## Description of the task
Output the full listing below exactly as it reads, and skip anything that is a picture.
===== Data section =====
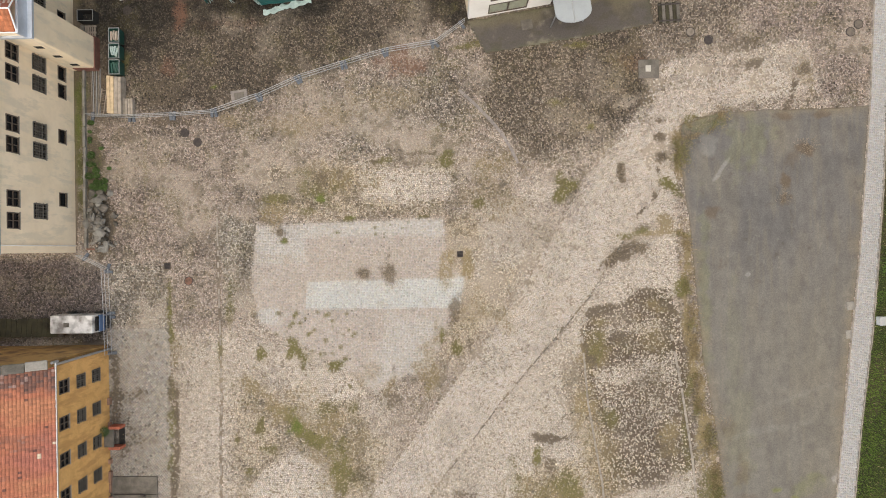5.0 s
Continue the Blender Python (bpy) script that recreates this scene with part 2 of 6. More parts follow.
# growth and stains on the ground: centre, radii, turn, strength
GREEN = [(-9.94, 4.82, 1.34, 1.03, -20, 0.69), (-5.14, 7.58, 1.34, 0.32, 0, 0.75), (-11.52, 5.24, 0.55, 1.19, 0, 0.62), (-17.84, -4.17, 0.32, 2.37, 0, 0.62), (-18.7, -7.34, 0.24, 1.6, 0, 0.62), (-7.99, 2.81, 0.63, 0.36, 0, 1), (-9.0, 1.72, 0.4, 0.24, 0, 1), (-14.12, 4.49, 1.2, 0.48, 0, 0.75), (-11.15, 3.46, 0.71, 0.55, 0, 0.62), (-2.06, 2.91, 0.87, 0.2, 0, 0.88), (-13.38, 1.12, 0.32, 0.36, 0, 1), (9.38, 4.7, 0.94, 0.78, 45, 0.94), (2.5, 4.02, 0.55, 0.51, 0, 0.88), (9.09, 11.97, 0.87, 0.55, 0, 0.75), (11.61, 9.96, 0.62, 0.31, 0, 0.88), (17.98, 5.14, 1.48, 0.43, -40, 1)]
GREEN += [(14.61, 1.16, 1.17, 0.31, 0, 0.75), (18.9, 1.21, 1.17, 0.31, 0, 0.88), (18.84, -3.3, 0.51, 0.55, 0, 1), (11.95, -7.53, 1.01, 1.33, 0, 0.75), (12.84, -13.64, 1.01, 0.78, 0, 0.81), (11.11, -11.45, 0.31, 0.31, 0, 0.88), (19.12, -11.55, 0.35, 0.47, 0, 0.88), (0.94, -7.78, 0.43, 0.71, 0, 1), (-0.62, -6.78, 0.4, 0.79, 0, 1), (-22.66, -5.7, 0.24, 2.2, 0, 1), (-15.32, -7.97, 0.4, 0.56, 0, 0.88), (-12.45, -7.81, 1.36, 0.52, -52, 0.94), (-9.37, -9.04, 0.96, 0.44, 0, 1), (-11.25, -14.77, 3.52, 0.8, -36, 0.88), (-9.08, -15.78, 1.04, 0.96, 0, 0.88), (-10.02, -12.6, 0.95, 0.47, 0, 0.62)]
GREEN += [(-7.84, -12.62, 0.36, 0.8, 0, 0.75), (-15.34, -14.52, 0.43, 1.11, 0, 0.62), (-17.42, -14.9, 0.24, 0.4, 0, 0.88), (-14.65, -15.92, 0.8, 0.48, 0, 0.75), (7.11, -16.73, 0.39, 0.78, 0, 1), (-28.74, 6.72, 0.96, 2.0, 0, 0.88), (-30.23, 9.13, 0.28, 4.46, 0, 1), (0.19, 7.61, 0.47, 0.62, 0, 0.88), (10.73, 16.64, 1.56, 0.31, 0, 0.88), (-8.18, 15.65, 0.55, 0.32, 0, 0.88), (-26.1, 15.81, 0.56, 0.8, 0, 0.75), (-22.51, -13.25, 0.2, 0.8, 0, 0.88), (19.62, 10.59, 0.77, 0.31, 20, 0.75), (19.0, 7.87, 0.23, 1.16, 0, 0.75), (-12.94, -6.86, 0.15, 0.15, 0, 0.9), (-10.09, -4.99, 0.09, 0.12, 0, 0.9)]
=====
## Reply
5.0 s
Continue the Blender Python (bpy) script that recreates this scene with part 2 of 6. More parts follow.
# growth and stains on the ground: centre, radii, turn, strength
GREEN = [(-9.94, 4.82, 1.34, 1.03, -20, 0.69), (-5.14, 7.58, 1.34, 0.32, 0, 0.75), (-11.52, 5.24, 0.55, 1.19, 0, 0.62), (-17.84, -4.17, 0.32, 2.37, 0, 0.62), (-18.7, -7.34, 0.24, 1.6, 0, 0.62), (-7.99, 2.81, 0.63, 0.36, 0, 1), (-9.0, 1.72, 0.4, 0.24, 0, 1), (-14.12, 4.49, 1.2, 0.48, 0, 0.75), (-11.15, 3.46, 0.71, 0.55, 0, 0.62), (-2.06, 2.91, 0.87, 0.2, 0, 0.88), (-13.38, 1.12, 0.32, 0.36, 0, 1), (9.38, 4.7, 0.94, 0.78, 45, 0.94), (2.5, 4.02, 0.55, 0.51, 0, 0.88), (9.09, 11.97, 0.87, 0.55, 0, 0.75), (11.61, 9.96, 0.62, 0.31, 0, 0.88), (17.98, 5.14, 1.48, 0.43, -40, 1)]
GREEN += [(14.61, 1.16, 1.17, 0.31, 0, 0.75), (18.9, 1.21, 1.17, 0.31, 0, 0.88), (18.84, -3.3, 0.51, 0.55, 0, 1), (11.95, -7.53, 1.01, 1.33, 0, 0.75), (12.84, -13.64, 1.01, 0.78, 0, 0.81), (11.11, -11.45, 0.31, 0.31, 0, 0.88), (19.12, -11.55, 0.35, 0.47, 0, 0.88), (0.94, -7.78, 0.43, 0.71, 0, 1), (-0.62, -6.78, 0.4, 0.79, 0, 1), (-22.66, -5.7, 0.24, 2.2, 0, 1), (-15.32, -7.97, 0.4, 0.56, 0, 0.88), (-12.45, -7.81, 1.36, 0.52, -52, 0.94), (-9.37, -9.04, 0.96, 0.44, 0, 1), (-11.25, -14.77, 3.52, 0.8, -36, 0.88), (-9.08, -15.78, 1.04, 0.96, 0, 0.88), (-10.02, -12.6, 0.95, 0.47, 0, 0.62)]
GREEN += [(-7.84, -12.62, 0.36, 0.8, 0, 0.75), (-15.34, -14.52, 0.43, 1.11, 0, 0.62), (-17.42, -14.9, 0.24, 0.4, 0, 0.88), (-14.65, -15.92, 0.8, 0.48, 0, 0.75), (7.11, -16.73, 0.39, 0.78, 0, 1), (-28.74, 6.72, 0.96, 2.0, 0, 0.88), (-30.23, 9.13, 0.28, 4.46, 0, 1), (0.19, 7.61, 0.47, 0.62, 0, 0.88), (10.73, 16.64, 1.56, 0.31, 0, 0.88), (-8.18, 15.65, 0.55, 0.32, 0, 0.88), (-26.1, 15.81, 0.56, 0.8, 0, 0.75), (-22.51, -13.25, 0.2, 0.8, 0, 0.88), (19.62, 10.59, 0.77, 0.31, 20, 0.75), (19.0, 7.87, 0.23, 1.16, 0, 0.75), (-12.94, -6.86, 0.15, 0.15, 0, 0.9), (-10.09, -4.99, 0.09, 0.12, 0, 0.9)]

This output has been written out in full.